もうだめかもしれない。

大丈夫ですかと聞かれたら、はい大丈夫ですと言うタイプの人間です。

唾棄しめる

インターホンを押しても強く拳でノックしても応答はなく、ヘルパーの中年男性は「私は次があるので、あとで連絡します」と言いながらその場を離れた。その途中で息子が欲しいと言うのでトイザらスで買ったのに、結局一度しか使わないまま放置されていたホッピングが彼の脚に当たって倒れ、誰もいないマンションの共用廊下に馬鹿でかい金属音が響き渡った。彼は「すみません、すみません」と言いながら階段の方向へ向かっていったが声をかける人間はいなかった。大家である両親に代わって合鍵を手にして俺は声をかけながらドアを開けた。「開けますよ。

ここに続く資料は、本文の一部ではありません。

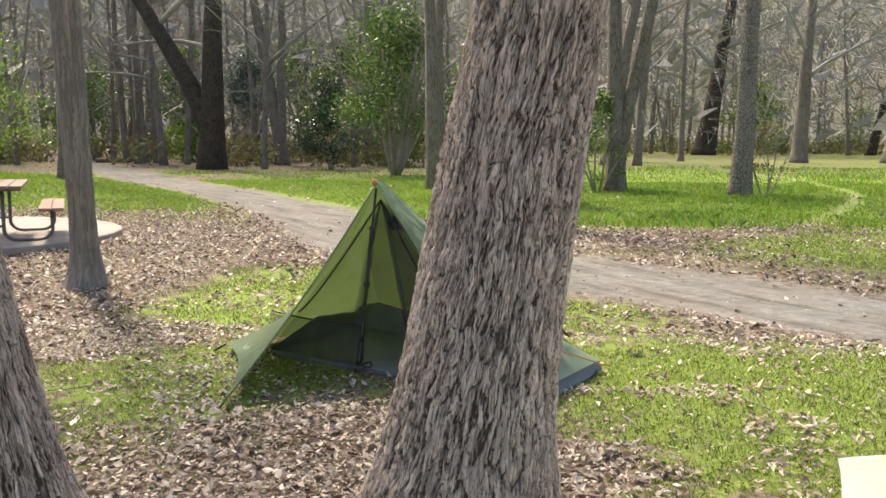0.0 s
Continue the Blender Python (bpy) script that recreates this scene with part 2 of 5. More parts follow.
GROUND = ground_material()
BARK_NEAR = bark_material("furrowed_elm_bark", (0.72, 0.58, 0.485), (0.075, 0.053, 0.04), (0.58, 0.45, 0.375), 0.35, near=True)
BARK_SLIM = bark_material("smooth_grey_brown_bark", (0.36, 0.325, 0.30), (0.19, 0.168, 0.15), (0.34, 0.31, 0.29), 0.4, near=True)
BARK_DARK = bark_material("dark_furrowed_bark", (0.29, 0.215, 0.17), (0.025, 0.019, 0.015), (0.24, 0.19, 0.16), 0.35, near=True)
BARK_GREY = bark_material("grey_bark", (0.25, 0.215, 0.185), (0.09, 0.073, 0.06), (0.29, 0.27, 0.24), 0.4)
BARK_BLACK = bark_material("dark_wet_bark", (0.085, 0.068, 0.055), (0.02, 0.016, 0.013), (0.11, 0.09, 0.075), 0.3)
BARK_PALE = bark_material("pale_blocky_bark", (0.26, 0.235, 0.21), (0.08, 0.07, 0.06), (0.31, 0.28, 0.25), 0.4, (1, 1, 0.7), 16)
BARK_ORANGE = bark_material("bark_with_bare_orange_wood", (0.25, 0.205, 0.175), (0.09, 0.065, 0.05), (0.38, 0.19, 0.10), 0.4)
TWIG = plain("bare_twigs", (0.17, 0.15, 0.135), (0.30, 0.275, 0.25), 0.6, 0.95, 0)
MOSSTWIG = plain("grey_mossy_twigs", (0.21, 0.20, 0.185), (0.34, 0.325, 0.30), 0.5, 0.95, 0)
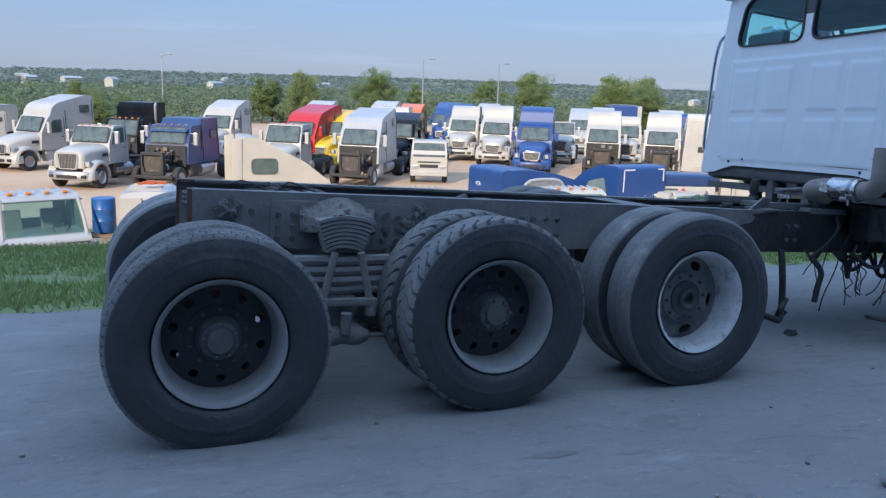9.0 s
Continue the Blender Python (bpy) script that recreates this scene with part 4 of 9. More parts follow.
# latch bracket on the rear corner, lamp bracket at the roof, damage marks
bm = bmesh.new()
cyl(bm, (-0.24, -0.995, 1.318), (-0.02, -1.03, 1.312), 0.015, n=10)
lathe(bm, [(0.0, -0.045), (0.035, -0.045), (0.04, -0.03), (0.04, 0.02), (0.05, 0.025), (0.05, 0.045), (0, 0.045)], 16, "x", (-0.09, -1.03, 1.315))
cyl(bm, (-0.20, -1.0, 1.30), (-0.20, -1.0, 1.37), 0.018, n=12)
lathe(bm, [(0, 0.025), (0.025, 0.025), (0.03, 0.0), (0.025, -0.025), (0, -0.025)], 12, "z", (-0.20, -1.0, 1.36))
box(bm, -0.13, -0.05, -1.03, -0.99, 1.24, 1.29, 0.008)
part("side_latch", bm, STEEL, cab, "rusty bracket on the cab corner", smooth=True)
bm = bmesh.new()
box(bm, -0.10, 0.0, -0.985, -0.905, 2.44, 2.53, 0.012)
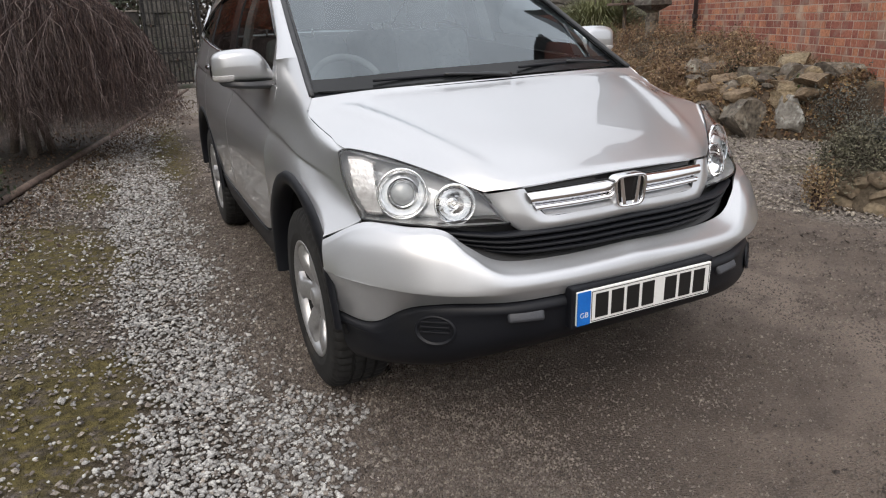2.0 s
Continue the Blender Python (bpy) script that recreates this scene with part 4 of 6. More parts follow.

すみません、いますか?入りますよ」部屋の中は暗く、他人の生活の匂いがあった。「大丈夫ですか?」声をかけながら俺は進む。奥の部屋が寝室だ。ベッドの上に横たわる人がいる。腕に触れると既に冷たくなっている。今朝の話だ。救急車を呼び、駆けつけた消防隊員に話をし、警察に話をし、両親に話をした。最後に話をしたのは日曜日の夕方だった。俺がまだ子供だった頃、彼女は隣に越してきた。20年以上は住んでいたと思う。その途中で一緒に暮らしていた男性を亡くし、身体を悪くし、訪問介護を受けたりしながらも一人で暮らしていた。毎日大声で喚き走り回る子供達が鬱陶しかっただろうに、玄関先で顔を合わせた際謝罪する俺に向かって「元気でいいわ。子供のことはね、絶対に怒っちゃ駄目。子供はね、怒っちゃ駄目」と繰り返し言った。脚を悪くしていたが俺たち夫婦に「もし何かあったら子供をしばらく預けてくれてもいいんだから」と言ってくれた。「だから、私に何かあったらよろしくね」と続けた。「私、隣に誰もいないの怖かったの。だから、賑やかになってくれるといいわ」煙草をよく吸う人だった。お酒も好きだった。顔を上げるとフロアには俺しかいなかった。事務所の電気を消し、鍵を閉めた。ビルの共有の鍵の管理ボックスに社員証を通しながら朝隣の部屋の鍵を開けて、今日最後に会社の鍵を閉めたのも俺だったな、と思った。夜会社から帰ると妻が警察と電話していた。引き取る身内がいないと言う。区が荼毘に付すだろうという報告だった。遺品は管理会社との話し合いで整理をするのだという。生きていると腹が減る。夕飯は豚肉ときのこの炒め物だった。「チビちゃんの方はお兄ちゃんに似てるよね。上の子はお母さんに似てるのかな」最後に会ったとき子供たちのことをそう言っていた。娘の顔は死んだ父方の祖母によく似ていて俺の父親はその祖母によく似ている。俺の顔も父親に似てくるのだろうか。俺たちは死んだり生まれたり繰り返してるだけだ。